• **TASK**
Below is a listing; restate from it, character for character, the lines beginning at the line holding "q = m.to_quaternion()" and ending at the line holding "scene.view_settings.keyframe_insert(path, frame=frame(t))", both included.

╭─ DATA RECORDS

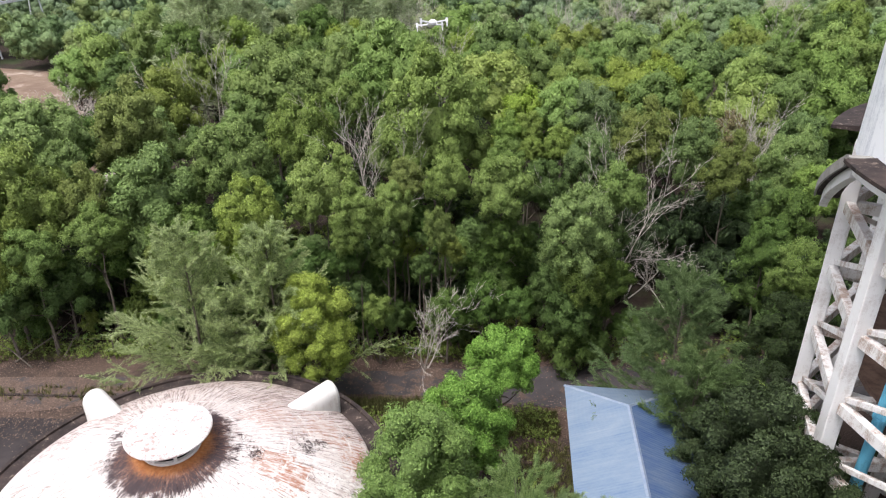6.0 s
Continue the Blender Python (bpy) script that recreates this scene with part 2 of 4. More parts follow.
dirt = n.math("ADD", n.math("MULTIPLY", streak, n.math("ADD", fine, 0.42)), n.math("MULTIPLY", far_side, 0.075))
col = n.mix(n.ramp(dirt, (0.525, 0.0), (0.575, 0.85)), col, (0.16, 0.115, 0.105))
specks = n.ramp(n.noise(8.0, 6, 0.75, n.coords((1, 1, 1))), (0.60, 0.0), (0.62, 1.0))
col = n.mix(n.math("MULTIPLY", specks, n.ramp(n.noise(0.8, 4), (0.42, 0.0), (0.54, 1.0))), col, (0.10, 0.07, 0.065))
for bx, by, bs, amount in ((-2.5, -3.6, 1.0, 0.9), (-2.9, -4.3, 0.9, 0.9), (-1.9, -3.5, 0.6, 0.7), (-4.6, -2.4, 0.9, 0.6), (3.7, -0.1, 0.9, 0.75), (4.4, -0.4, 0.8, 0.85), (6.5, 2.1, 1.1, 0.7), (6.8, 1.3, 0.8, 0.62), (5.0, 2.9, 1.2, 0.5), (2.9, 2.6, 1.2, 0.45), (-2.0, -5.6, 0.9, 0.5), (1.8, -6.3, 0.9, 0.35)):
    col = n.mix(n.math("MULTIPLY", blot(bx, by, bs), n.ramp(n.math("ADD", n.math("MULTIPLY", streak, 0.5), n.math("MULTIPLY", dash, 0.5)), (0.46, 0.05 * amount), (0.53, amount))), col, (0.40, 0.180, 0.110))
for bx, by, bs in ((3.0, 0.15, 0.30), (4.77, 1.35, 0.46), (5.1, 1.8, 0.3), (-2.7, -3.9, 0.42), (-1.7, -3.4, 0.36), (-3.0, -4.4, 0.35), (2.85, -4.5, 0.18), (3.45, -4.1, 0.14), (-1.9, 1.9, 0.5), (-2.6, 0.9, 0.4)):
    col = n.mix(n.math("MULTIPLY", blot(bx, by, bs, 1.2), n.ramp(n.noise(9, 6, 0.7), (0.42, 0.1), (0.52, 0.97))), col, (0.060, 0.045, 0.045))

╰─
╭─ DATA RECORDS

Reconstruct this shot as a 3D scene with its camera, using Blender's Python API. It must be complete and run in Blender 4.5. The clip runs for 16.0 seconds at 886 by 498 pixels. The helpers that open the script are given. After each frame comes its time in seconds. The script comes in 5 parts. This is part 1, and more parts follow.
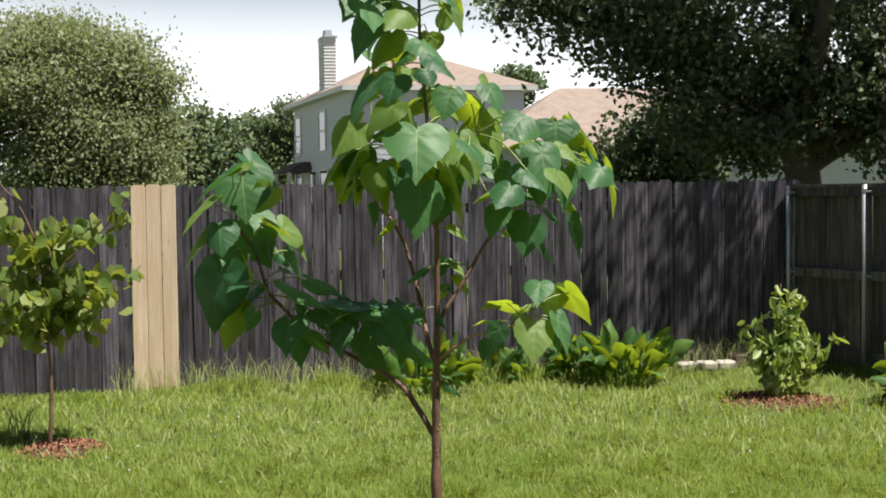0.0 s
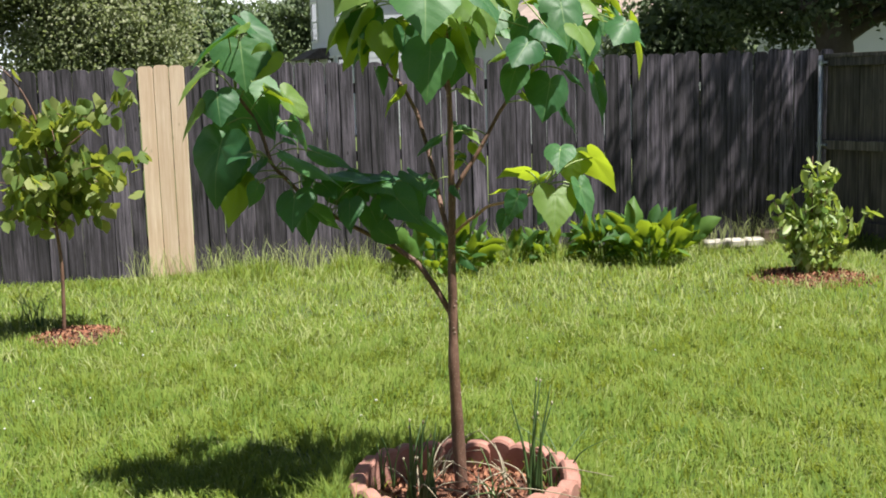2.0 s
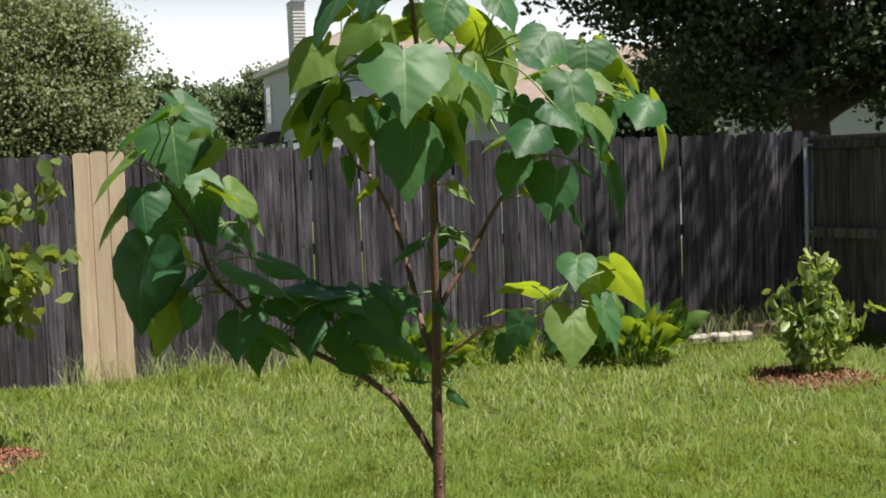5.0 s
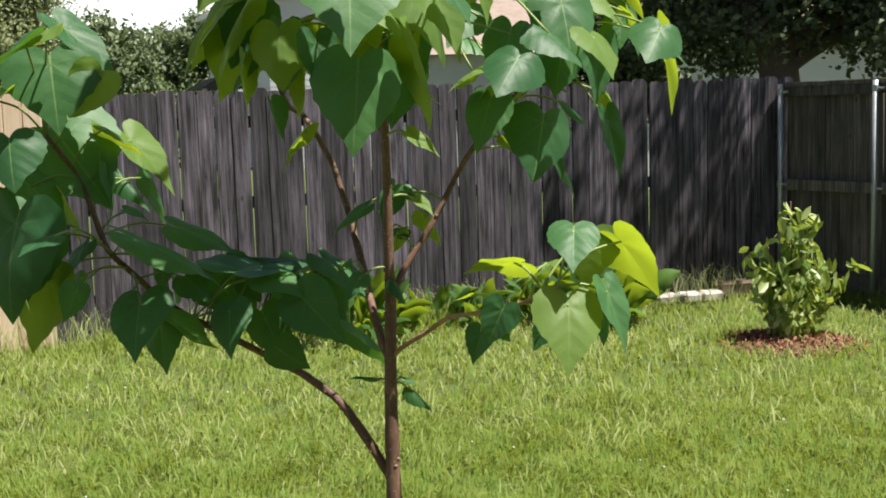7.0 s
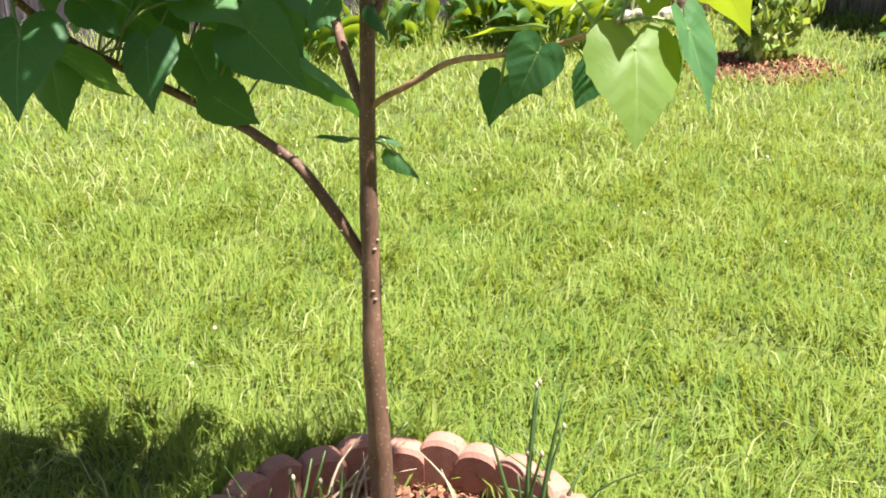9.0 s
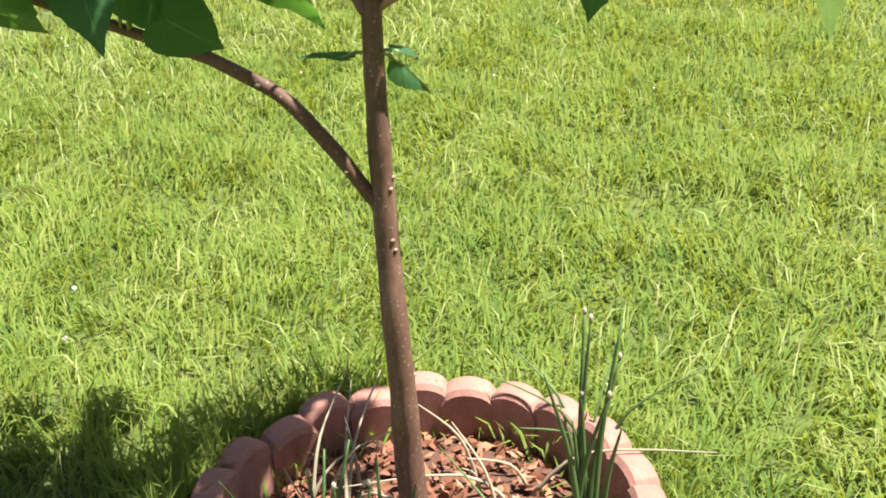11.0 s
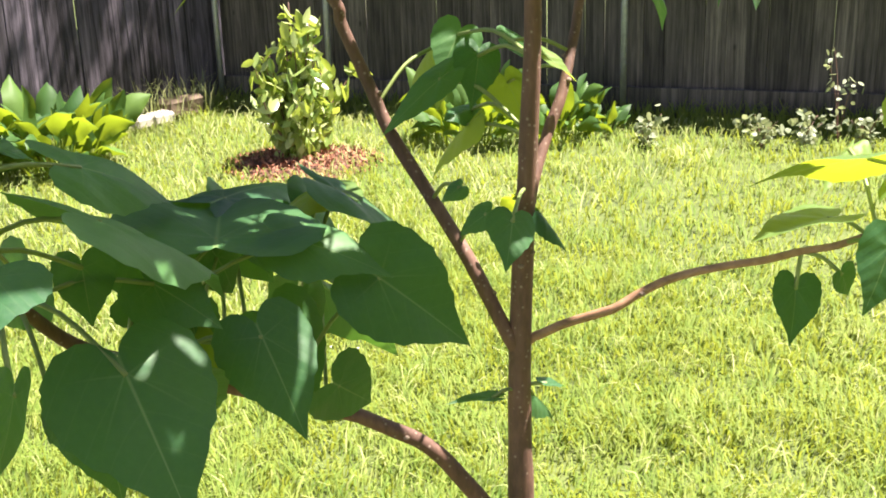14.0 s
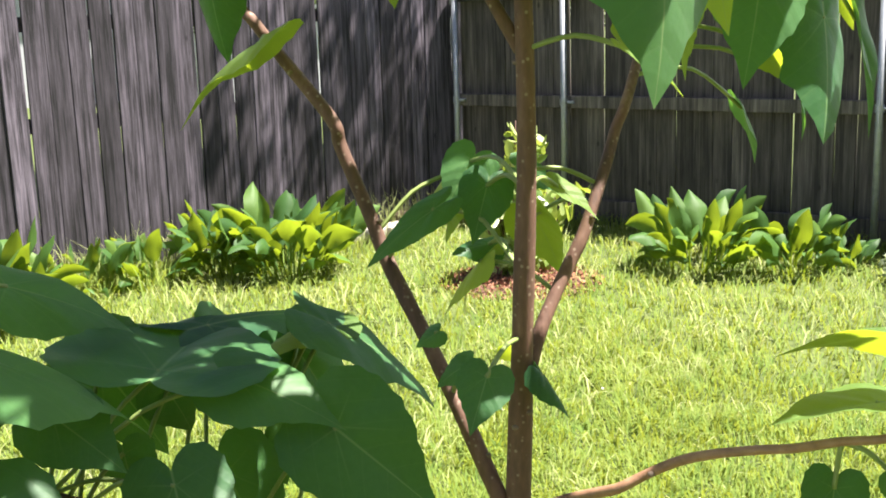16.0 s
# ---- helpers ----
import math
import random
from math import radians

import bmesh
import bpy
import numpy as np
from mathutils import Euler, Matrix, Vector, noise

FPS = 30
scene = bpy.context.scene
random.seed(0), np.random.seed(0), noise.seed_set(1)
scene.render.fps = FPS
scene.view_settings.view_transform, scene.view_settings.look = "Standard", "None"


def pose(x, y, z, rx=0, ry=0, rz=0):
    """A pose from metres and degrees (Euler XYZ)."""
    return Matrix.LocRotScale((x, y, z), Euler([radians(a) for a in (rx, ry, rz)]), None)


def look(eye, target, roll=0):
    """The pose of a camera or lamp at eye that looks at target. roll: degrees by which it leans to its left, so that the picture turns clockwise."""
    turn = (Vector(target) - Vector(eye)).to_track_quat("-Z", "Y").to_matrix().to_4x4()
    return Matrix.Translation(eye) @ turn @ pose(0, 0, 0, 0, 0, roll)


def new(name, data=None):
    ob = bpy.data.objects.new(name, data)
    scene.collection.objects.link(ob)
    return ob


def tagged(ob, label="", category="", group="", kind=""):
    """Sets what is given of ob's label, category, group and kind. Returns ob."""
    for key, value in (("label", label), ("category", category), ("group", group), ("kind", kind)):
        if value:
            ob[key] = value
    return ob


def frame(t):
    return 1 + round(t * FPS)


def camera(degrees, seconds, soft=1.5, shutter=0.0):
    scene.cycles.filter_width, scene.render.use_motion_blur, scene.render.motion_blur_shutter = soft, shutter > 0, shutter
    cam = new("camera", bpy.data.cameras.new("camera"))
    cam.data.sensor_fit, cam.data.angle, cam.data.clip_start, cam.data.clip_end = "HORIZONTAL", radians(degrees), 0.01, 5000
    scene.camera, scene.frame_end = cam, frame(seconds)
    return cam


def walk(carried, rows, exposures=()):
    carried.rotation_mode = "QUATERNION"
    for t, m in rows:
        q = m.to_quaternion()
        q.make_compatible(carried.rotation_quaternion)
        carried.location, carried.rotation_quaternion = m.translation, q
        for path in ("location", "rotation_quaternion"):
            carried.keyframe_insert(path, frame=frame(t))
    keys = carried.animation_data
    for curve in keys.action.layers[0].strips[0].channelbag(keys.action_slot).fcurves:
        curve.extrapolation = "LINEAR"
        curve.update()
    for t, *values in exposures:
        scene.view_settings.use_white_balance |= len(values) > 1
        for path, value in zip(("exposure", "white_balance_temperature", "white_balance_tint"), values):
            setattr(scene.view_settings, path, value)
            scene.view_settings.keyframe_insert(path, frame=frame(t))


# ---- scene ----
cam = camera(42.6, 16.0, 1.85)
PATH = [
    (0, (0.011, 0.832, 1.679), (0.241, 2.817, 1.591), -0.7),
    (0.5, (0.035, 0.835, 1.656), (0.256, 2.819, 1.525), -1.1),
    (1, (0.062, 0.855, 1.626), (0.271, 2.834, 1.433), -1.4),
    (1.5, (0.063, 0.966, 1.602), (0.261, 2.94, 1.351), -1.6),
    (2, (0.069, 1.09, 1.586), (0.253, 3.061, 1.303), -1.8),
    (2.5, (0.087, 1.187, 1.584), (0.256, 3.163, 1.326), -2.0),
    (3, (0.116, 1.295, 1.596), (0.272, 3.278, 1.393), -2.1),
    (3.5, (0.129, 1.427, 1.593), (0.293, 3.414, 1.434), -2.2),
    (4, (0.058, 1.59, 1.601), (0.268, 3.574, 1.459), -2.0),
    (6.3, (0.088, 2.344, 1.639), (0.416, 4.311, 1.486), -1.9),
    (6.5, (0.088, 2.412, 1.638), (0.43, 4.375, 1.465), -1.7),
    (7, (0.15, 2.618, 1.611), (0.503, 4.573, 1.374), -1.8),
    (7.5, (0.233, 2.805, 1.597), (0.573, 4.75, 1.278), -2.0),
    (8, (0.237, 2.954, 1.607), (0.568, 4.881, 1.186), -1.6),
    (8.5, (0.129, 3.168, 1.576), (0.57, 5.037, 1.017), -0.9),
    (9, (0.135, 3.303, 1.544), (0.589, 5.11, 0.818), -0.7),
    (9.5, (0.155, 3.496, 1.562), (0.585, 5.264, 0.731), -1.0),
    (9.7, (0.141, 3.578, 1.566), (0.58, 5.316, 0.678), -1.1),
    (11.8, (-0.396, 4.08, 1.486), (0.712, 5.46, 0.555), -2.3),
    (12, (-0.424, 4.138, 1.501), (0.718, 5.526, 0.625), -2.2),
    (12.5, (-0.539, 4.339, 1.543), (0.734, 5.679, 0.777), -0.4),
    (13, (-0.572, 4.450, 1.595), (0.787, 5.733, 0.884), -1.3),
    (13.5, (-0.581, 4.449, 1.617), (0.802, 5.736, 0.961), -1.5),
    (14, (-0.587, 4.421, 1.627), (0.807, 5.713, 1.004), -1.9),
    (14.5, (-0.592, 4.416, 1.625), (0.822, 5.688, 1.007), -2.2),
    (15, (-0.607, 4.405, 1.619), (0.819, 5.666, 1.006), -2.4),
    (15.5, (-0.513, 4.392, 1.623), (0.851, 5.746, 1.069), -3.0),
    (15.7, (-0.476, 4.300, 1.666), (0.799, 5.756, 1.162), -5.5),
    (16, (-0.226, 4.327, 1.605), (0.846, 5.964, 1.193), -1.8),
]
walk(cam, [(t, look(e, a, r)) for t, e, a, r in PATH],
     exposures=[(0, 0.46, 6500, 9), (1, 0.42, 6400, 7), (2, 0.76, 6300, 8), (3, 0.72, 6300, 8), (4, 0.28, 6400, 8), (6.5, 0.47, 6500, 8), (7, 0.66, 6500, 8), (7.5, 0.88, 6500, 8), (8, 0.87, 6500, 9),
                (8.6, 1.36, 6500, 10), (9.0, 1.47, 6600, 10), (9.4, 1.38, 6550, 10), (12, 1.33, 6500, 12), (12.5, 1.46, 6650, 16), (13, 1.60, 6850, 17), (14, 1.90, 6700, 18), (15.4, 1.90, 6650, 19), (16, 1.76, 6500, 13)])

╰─

• **OUTPUT OF THE EXERCISE**
        q = m.to_quaternion()
        q.make_compatible(carried.rotation_quaternion)
        carried.location, carried.rotation_quaternion = m.translation, q
        for path in ("location", "rotation_quaternion"):
            carried.keyframe_insert(path, frame=frame(t))
    keys = carried.animation_data
    for curve in keys.action.layers[0].strips[0].channelbag(keys.action_slot).fcurves:
        curve.extrapolation = "LINEAR"
        curve.update()
    for t, *values in exposures:
        scene.view_settings.use_white_balance |= len(values) > 1
        for path, value in zip(("exposure", "white_balance_temperature", "white_balance_tint"), values):
            setattr(scene.view_settings, path, value)
            scene.view_settings.keyframe_insert(path, frame=frame(t))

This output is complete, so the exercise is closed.